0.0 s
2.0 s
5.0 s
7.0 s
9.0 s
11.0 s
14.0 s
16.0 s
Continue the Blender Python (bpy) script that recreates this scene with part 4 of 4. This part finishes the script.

Instructions to follow:
Extract the listing in its entirety, matching it exactly.

Result of the task:
0.0 s
2.0 s
5.0 s
7.0 s
9.0 s
11.0 s
14.0 s
16.0 s
Continue the Blender Python (bpy) script that recreates this scene with part 4 of 4. This part finishes the script.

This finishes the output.